Long concerned about the implosion of Zimbabwe, Mr. Lewis, the former UN special envoy for AIDS in Africa, was horrified to learn last summer from Betty Makoni, a firebrand Zimbabwean human-rights activist with whom he has worked on AIDS issues, about the systematic campaign of gang rape that accompanied the first election and the runoff vote in late June. Mr. Lewis and his co-director and long-time colleague Paula Donovan were soon making calls to try to figure out what they could do – to help victims, but equally important, to try to end the gross impunity with which Mr. Mugabe and ZANU-PF have operated.

Mr. Mugabe and Mr. Tsvangirai signed a power-sharing deal in September but Mr. Mugabe has refused to relinquish any control of the state. A third of Zimbabweans now face famine, and inflation has spiralled into the billions per cent. The two leaders left another round of power-sharing talks in Johannesburg this weekend without a workable agreement.

AIDS-Free World works with women’s groups in Zimbabwe to identify rape survivors who would take the risky step of giving testimony, and in some cases has helped get them across borders to do so. The group finds doctors to provide them medical care – many of the women still have unhealed wounds five months later, since Zimbabwe’s medical system has entirely ceased to function, and all need HIV tests – and also brings the lawyers who record the testimonies.

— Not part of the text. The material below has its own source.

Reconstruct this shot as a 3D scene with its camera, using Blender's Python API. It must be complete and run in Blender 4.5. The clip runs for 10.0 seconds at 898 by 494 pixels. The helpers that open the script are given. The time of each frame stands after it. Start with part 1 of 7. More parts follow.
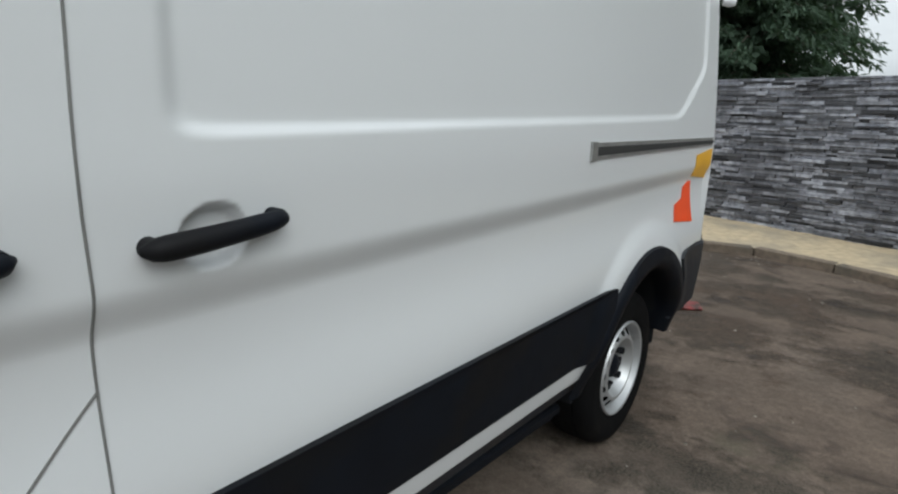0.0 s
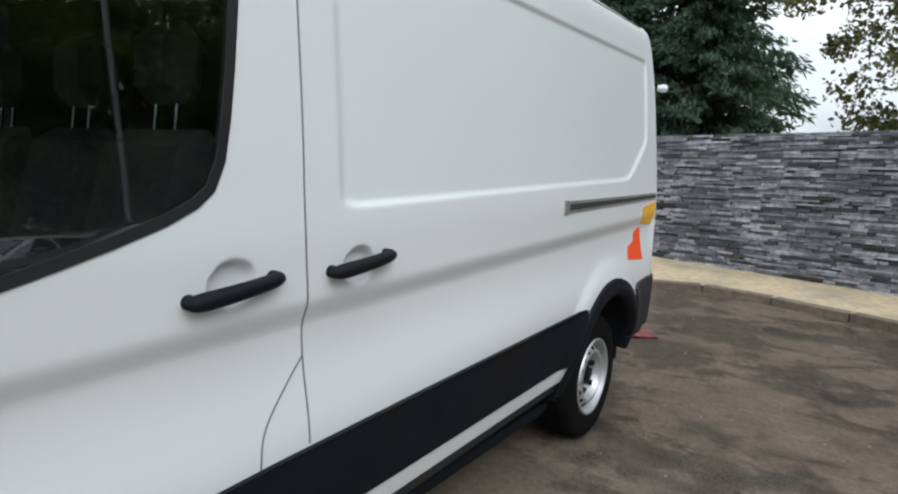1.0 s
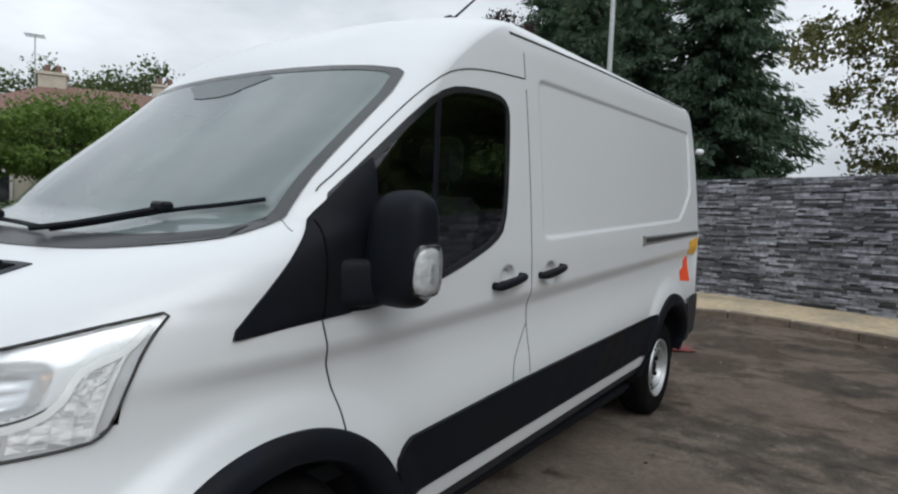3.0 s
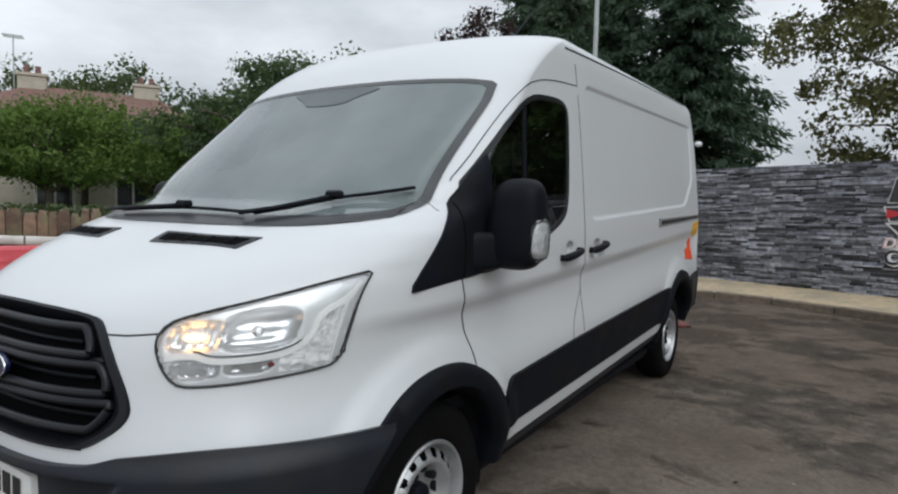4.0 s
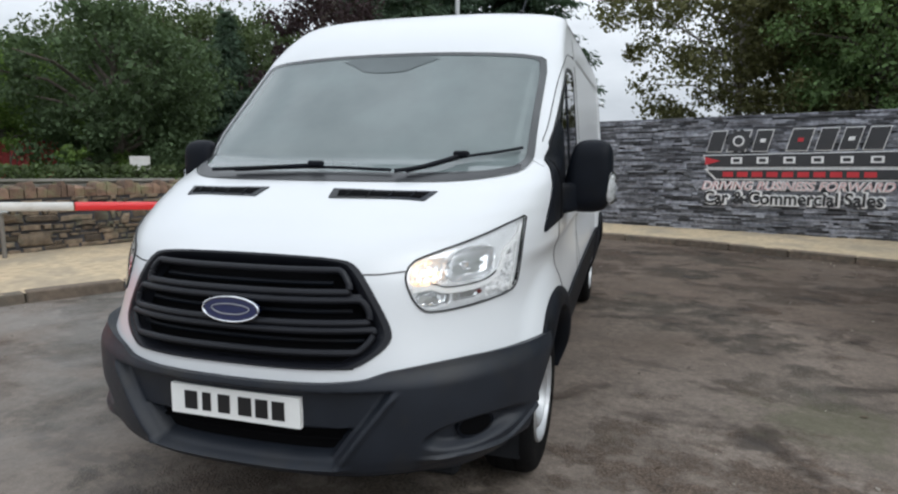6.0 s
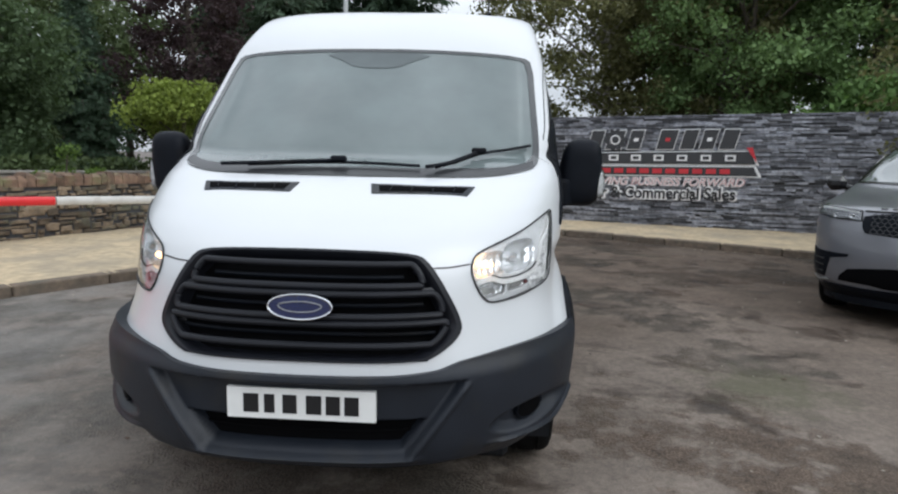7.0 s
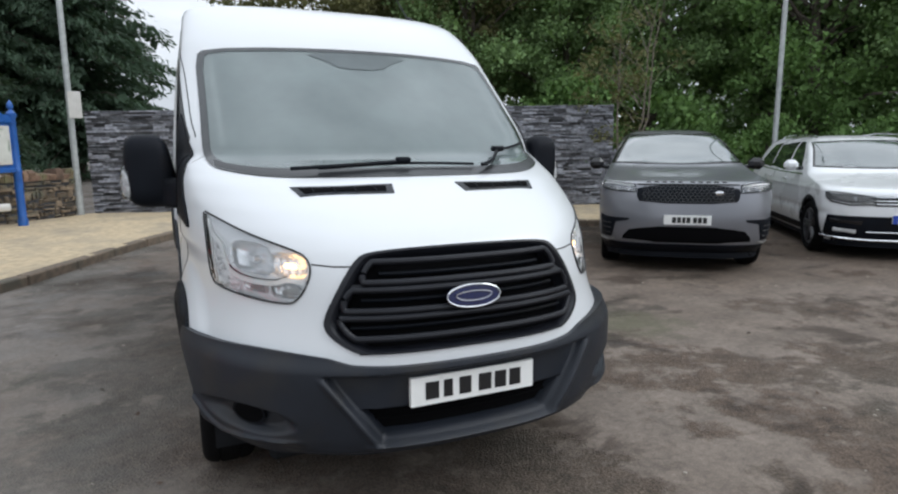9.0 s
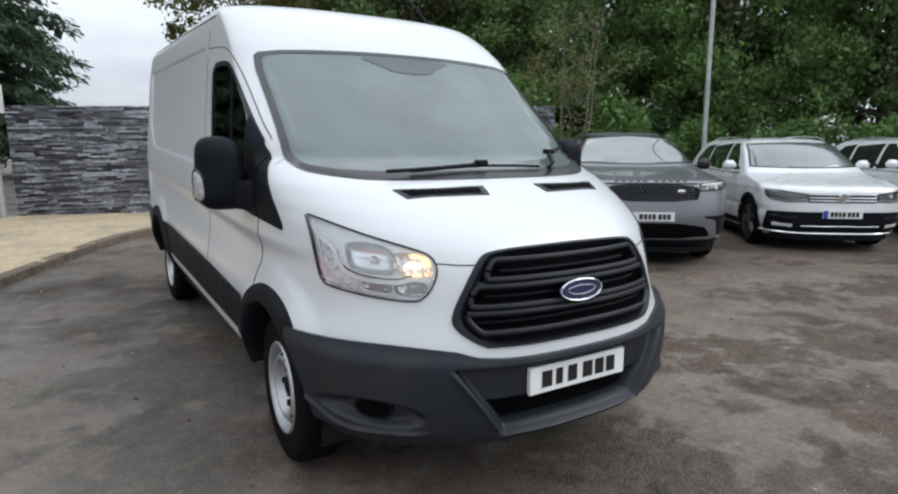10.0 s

A first group of nine women produced affidavits in September with the help of pro bono lawyers from the Toronto firm Blakes; eight more gave their testimony this week. Shonali Shome, an AIDS-Free World lawyer collecting the evidence, said it is “chilling.”

“We’re hearing the same thing over and over, we’re seeing the same patterns in different parts of Zimbabwe: the women tell us about the same words coming out of the perpetrators mouths,” she said. “The language that’s used, the pattern of how they were abducted, it speaks to a hierarchical level of command.” It shows the rapes were both systematic and widespread (Ms. Makoni said she knows of 700 cases), the two criteria for crimes against humanity, Ms. Shome said.

Carol, for example, said she was told repeatedly by the ZANU-PF leader who raped her: “You deserve this, this is your punishment for daring to support the MDC. We have a list and everyone on it like you will get a punishment.”

The AIDS-Free World team is also researching the best route for a prosecution: Zimbabwe has crimes-against-humanity legislation, but its judicial system has been entirely hijacked by the Mugabe regime. The next choice, Ms. Shome said, is prosecution in a neighbouring state, all of which are signatories to the Rome Statute that says crimes against humanity can be prosecuted in another nation when a state cannot or will not take action domestically.

Mr. Lewis and his colleagues are also considering bodies such as the African Court (the judicial wing of the African Union) or the AU’s human-rights commission (although this would not be a criminal prosecution). A final option is the International Criminal Court, although this is unlikely for political reasons.

The women who gathered to give testimony this past week are adamant that they want their individual attackers prosecuted – most can name at least some of those who raped and beat them – but also wish to see senior people in the ZANU-PF leadership, starting with Mr. Mugabe, held accountable. The challenge in such a prosecution, Ms. Donovan acknowledged, is how to prove that the rapes and beatings were not criminal acts, carried out by individuals or rogue ZANU-PF members, but rather part of an orchestrated campaign for which responsibility originated with Mr. Mugabe and a handful of his close advisers.